Stated goal: Repeat exactly and only the lines from the line containing "for t, *values" through the line containing "scene.view_settings.keyframe_insert(path, frame=frame(t))", both included.

Provided entries:
• • •
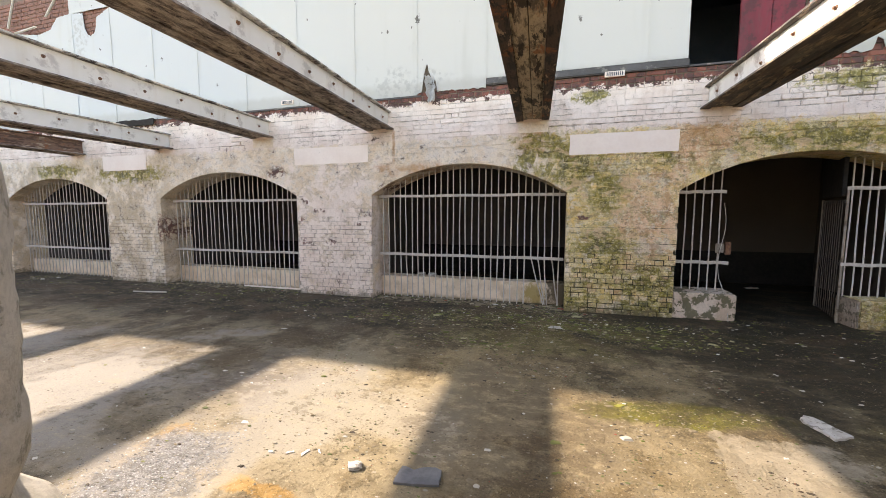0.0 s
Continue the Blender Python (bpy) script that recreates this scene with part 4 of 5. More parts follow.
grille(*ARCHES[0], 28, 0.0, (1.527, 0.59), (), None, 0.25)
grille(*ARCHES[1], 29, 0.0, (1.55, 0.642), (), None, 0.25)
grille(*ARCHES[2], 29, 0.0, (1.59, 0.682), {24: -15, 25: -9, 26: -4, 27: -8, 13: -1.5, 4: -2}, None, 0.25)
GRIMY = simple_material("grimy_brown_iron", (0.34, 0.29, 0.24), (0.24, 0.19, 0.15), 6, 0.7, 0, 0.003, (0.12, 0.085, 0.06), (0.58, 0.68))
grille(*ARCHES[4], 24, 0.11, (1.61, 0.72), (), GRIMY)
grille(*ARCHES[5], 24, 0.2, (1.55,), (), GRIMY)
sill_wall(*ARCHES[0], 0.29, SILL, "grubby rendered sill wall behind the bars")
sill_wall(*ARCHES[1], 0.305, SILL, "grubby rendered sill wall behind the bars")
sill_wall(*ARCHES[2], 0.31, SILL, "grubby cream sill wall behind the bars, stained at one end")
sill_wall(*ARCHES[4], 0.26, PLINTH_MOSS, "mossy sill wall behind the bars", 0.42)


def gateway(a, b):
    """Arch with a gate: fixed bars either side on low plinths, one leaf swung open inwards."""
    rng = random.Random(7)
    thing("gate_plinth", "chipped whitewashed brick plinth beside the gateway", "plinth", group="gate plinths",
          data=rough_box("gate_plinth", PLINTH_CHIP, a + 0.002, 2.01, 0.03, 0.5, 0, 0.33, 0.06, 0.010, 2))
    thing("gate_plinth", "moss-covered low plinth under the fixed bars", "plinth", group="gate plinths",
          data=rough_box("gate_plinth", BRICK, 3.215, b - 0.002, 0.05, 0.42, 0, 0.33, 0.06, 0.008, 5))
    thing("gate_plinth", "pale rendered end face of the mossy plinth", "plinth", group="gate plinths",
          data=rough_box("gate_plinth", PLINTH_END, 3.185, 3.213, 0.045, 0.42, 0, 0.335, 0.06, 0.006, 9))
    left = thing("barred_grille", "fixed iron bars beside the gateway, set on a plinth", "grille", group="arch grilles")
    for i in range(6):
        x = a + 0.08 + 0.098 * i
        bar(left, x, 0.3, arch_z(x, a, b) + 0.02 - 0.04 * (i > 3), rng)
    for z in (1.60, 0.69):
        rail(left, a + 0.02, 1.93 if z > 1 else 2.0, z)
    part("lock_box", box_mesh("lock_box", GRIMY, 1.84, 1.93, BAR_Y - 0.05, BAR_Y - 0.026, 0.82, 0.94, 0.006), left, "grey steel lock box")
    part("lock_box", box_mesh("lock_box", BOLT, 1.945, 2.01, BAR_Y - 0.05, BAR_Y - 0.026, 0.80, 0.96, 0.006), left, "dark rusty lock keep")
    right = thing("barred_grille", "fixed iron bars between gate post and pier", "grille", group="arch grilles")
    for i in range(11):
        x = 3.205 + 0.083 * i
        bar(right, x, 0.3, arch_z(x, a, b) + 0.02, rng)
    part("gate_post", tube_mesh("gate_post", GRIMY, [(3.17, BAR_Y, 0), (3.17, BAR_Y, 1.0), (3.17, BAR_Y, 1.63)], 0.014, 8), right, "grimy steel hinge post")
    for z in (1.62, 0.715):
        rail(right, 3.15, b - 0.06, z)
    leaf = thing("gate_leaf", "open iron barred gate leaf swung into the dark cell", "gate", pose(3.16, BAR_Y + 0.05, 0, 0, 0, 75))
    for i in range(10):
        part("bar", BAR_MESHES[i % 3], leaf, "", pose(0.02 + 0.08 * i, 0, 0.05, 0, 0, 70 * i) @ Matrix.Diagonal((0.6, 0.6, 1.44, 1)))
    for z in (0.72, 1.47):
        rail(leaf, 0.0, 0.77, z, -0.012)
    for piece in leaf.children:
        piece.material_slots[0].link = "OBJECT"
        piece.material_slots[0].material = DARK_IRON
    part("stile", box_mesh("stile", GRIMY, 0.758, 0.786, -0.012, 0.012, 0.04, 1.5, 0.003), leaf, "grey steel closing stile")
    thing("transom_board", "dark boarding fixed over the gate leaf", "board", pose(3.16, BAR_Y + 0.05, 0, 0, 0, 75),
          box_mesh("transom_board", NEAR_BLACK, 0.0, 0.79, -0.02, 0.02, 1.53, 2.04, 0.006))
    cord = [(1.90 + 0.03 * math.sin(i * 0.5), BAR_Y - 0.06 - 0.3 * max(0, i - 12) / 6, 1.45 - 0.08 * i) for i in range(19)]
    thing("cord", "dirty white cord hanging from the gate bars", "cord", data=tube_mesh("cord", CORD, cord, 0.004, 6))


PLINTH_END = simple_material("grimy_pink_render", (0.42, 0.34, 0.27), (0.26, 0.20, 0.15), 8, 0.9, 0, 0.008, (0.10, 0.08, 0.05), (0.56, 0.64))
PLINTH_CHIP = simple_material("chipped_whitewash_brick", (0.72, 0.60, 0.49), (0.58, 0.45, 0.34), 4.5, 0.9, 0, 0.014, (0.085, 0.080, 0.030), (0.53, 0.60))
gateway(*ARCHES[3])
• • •
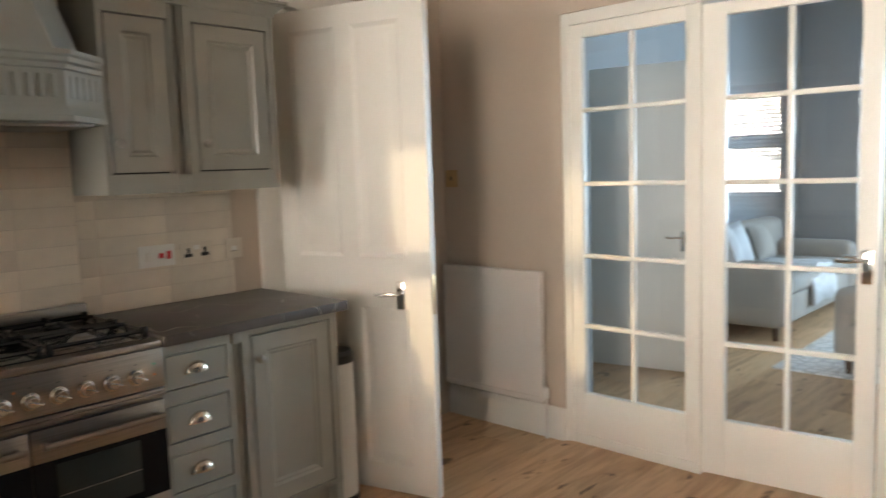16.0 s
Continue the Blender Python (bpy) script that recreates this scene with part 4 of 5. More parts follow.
• • •
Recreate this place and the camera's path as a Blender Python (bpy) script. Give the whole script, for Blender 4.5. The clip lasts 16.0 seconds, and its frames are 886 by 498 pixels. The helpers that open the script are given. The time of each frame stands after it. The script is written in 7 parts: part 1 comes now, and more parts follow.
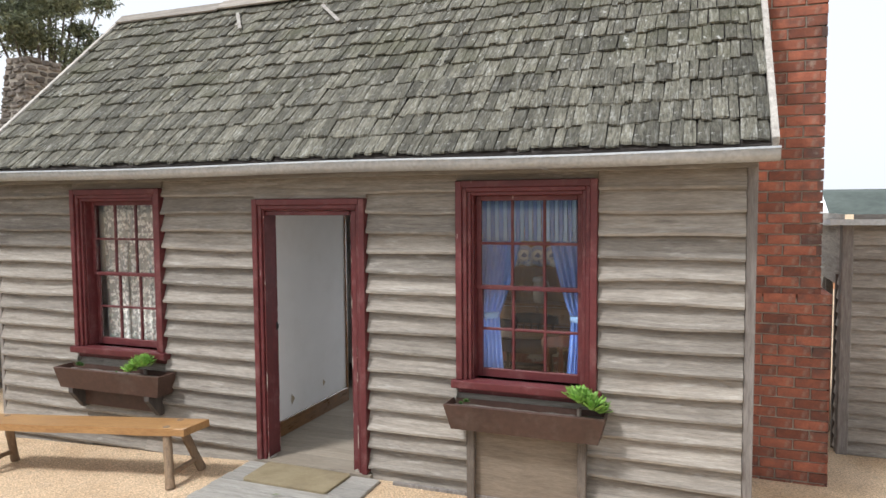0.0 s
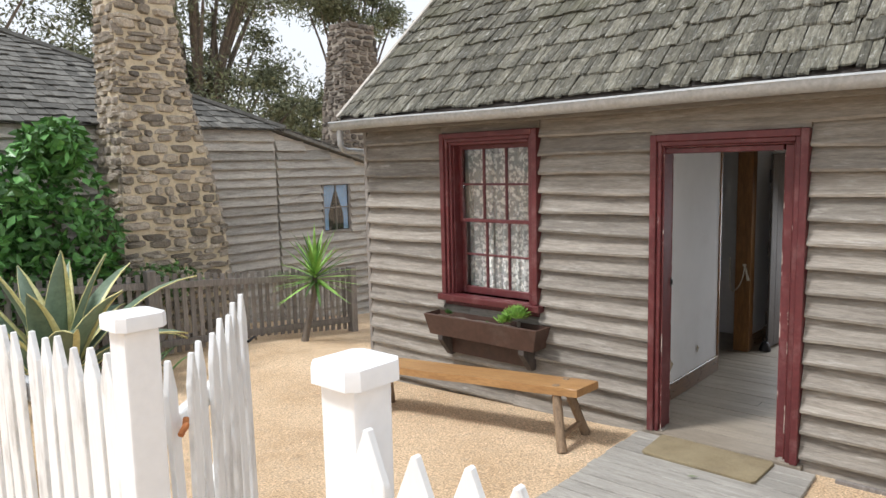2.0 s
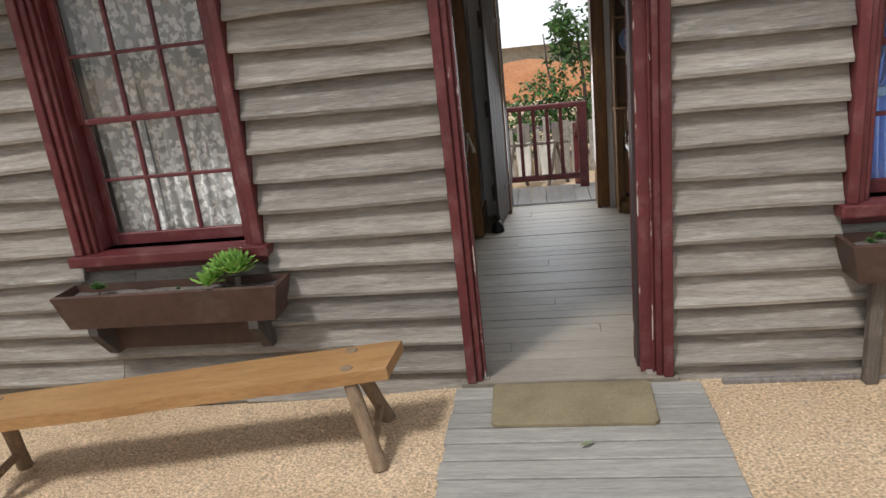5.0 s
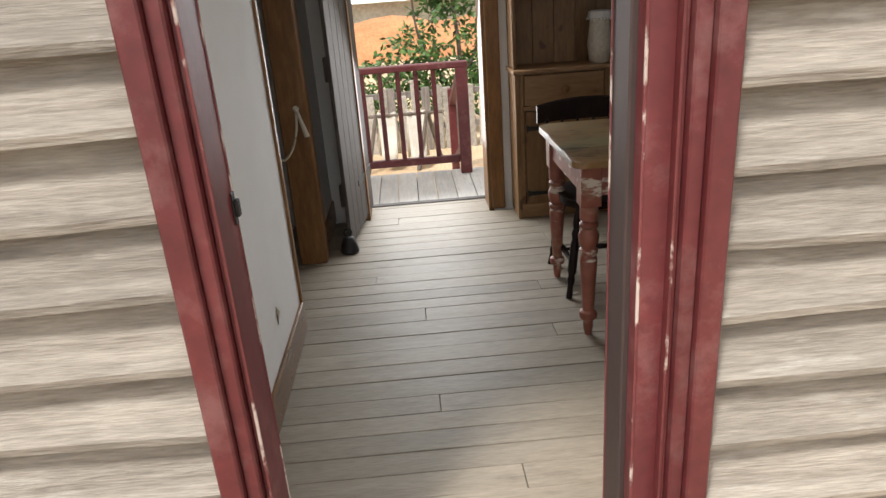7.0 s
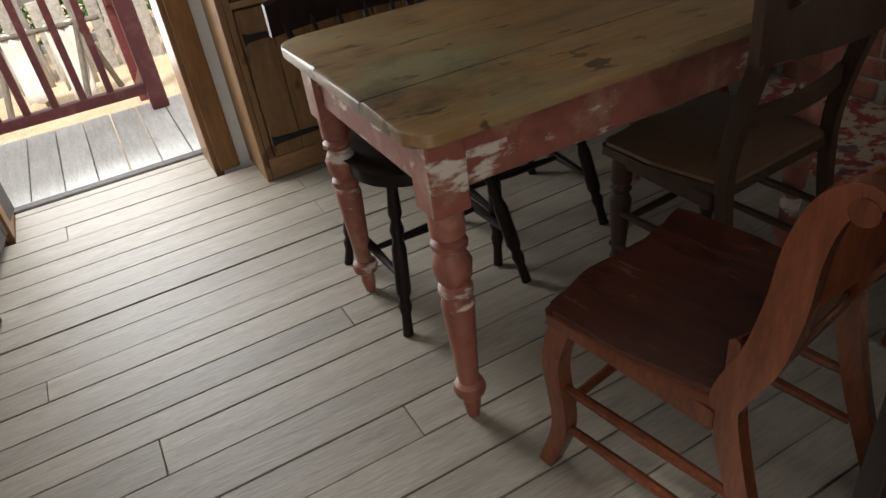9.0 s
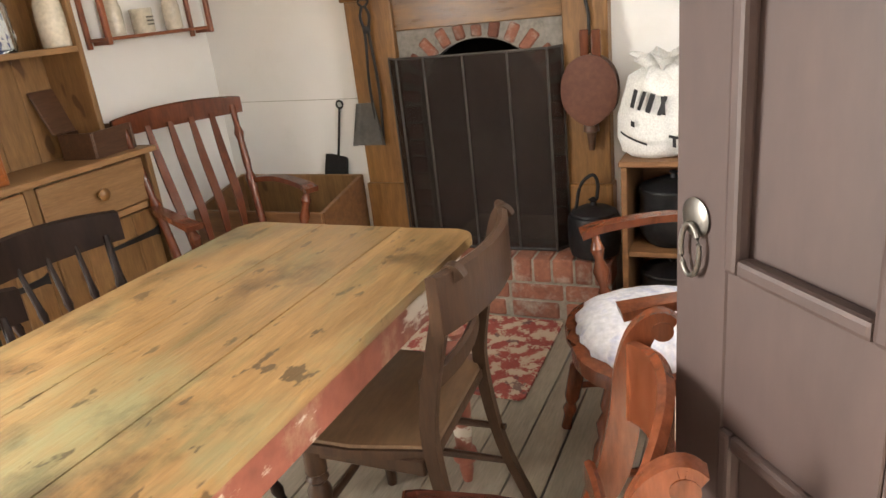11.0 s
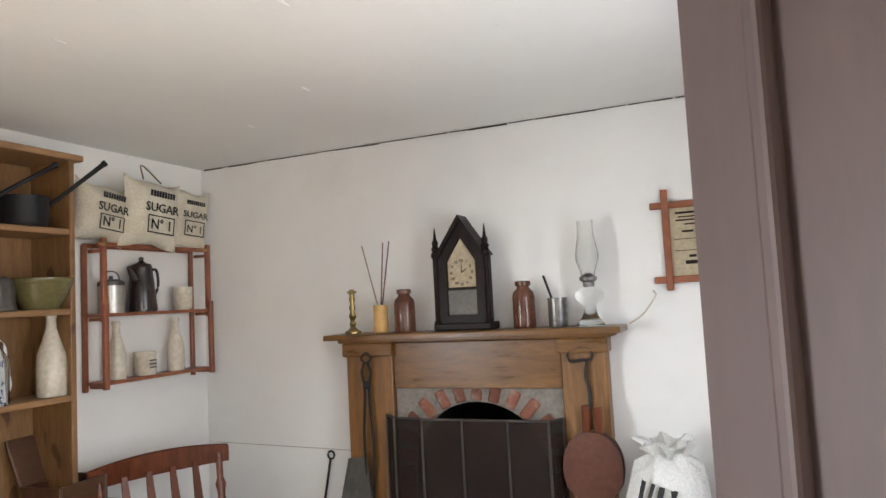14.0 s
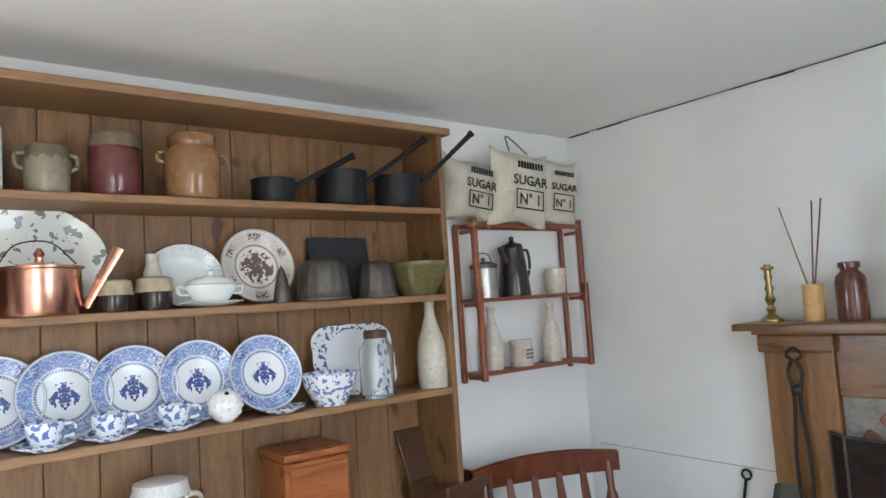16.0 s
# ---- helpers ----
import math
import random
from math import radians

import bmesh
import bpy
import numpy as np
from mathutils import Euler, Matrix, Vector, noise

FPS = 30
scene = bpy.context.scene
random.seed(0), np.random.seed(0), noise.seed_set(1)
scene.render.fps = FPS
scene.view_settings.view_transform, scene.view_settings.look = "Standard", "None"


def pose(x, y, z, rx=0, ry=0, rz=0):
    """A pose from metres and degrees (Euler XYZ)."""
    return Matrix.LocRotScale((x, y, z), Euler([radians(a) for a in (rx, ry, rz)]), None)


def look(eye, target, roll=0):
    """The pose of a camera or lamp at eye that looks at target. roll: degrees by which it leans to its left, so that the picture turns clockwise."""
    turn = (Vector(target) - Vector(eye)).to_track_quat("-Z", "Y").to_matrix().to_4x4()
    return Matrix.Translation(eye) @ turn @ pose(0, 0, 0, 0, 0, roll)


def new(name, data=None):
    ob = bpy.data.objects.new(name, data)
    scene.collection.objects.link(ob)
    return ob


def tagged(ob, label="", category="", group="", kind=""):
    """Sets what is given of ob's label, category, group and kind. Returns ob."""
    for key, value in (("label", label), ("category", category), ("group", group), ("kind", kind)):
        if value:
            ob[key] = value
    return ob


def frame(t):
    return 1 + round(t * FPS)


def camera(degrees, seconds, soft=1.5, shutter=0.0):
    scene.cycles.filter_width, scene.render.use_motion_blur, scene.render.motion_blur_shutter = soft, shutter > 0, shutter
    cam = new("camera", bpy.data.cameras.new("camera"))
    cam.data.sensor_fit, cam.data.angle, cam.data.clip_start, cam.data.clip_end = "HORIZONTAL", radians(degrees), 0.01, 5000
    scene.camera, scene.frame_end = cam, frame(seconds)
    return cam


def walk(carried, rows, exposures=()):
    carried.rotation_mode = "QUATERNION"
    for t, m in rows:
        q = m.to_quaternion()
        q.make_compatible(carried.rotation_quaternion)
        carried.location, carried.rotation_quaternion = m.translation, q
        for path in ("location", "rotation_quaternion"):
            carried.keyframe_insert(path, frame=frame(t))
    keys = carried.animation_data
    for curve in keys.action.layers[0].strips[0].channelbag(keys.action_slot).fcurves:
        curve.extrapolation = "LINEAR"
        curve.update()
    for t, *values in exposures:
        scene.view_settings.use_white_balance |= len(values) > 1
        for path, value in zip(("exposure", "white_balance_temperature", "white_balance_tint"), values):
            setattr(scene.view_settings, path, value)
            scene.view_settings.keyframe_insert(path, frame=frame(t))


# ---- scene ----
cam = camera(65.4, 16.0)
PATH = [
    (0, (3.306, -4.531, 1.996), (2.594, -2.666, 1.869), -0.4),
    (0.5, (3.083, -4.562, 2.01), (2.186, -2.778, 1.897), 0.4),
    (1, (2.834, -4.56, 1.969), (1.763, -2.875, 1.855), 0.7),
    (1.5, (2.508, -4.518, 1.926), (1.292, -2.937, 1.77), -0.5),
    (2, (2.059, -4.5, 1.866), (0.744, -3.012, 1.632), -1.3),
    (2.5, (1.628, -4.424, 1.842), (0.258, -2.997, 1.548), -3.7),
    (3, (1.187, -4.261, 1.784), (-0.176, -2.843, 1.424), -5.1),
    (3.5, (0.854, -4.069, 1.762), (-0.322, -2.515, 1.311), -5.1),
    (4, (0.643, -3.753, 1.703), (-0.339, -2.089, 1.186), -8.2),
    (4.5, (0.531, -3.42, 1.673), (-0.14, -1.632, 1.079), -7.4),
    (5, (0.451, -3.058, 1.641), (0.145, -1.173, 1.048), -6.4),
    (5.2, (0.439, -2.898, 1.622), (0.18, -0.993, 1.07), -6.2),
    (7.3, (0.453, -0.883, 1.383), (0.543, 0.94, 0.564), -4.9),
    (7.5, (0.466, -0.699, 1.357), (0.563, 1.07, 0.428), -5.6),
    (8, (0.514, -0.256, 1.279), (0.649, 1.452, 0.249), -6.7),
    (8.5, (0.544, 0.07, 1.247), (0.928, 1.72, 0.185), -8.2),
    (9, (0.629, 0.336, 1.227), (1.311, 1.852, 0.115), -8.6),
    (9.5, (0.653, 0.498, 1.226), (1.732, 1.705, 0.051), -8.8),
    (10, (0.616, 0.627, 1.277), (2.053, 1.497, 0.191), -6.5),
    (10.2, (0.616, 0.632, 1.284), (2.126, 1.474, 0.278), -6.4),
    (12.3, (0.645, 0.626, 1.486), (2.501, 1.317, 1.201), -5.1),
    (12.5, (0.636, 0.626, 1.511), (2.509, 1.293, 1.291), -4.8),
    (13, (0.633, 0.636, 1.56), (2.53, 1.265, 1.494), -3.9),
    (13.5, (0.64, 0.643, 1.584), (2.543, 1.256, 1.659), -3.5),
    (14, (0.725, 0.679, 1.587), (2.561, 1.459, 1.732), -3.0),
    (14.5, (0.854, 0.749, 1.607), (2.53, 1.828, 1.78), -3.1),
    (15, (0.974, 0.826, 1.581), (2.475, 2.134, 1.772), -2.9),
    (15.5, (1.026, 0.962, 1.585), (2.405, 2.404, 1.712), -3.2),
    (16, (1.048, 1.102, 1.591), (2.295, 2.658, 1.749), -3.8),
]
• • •
Solution for this task:
    for t, *values in exposures:
        scene.view_settings.use_white_balance |= len(values) > 1
        for path, value in zip(("exposure", "white_balance_temperature", "white_balance_tint"), values):
            setattr(scene.view_settings, path, value)
            scene.view_settings.keyframe_insert(path, frame=frame(t))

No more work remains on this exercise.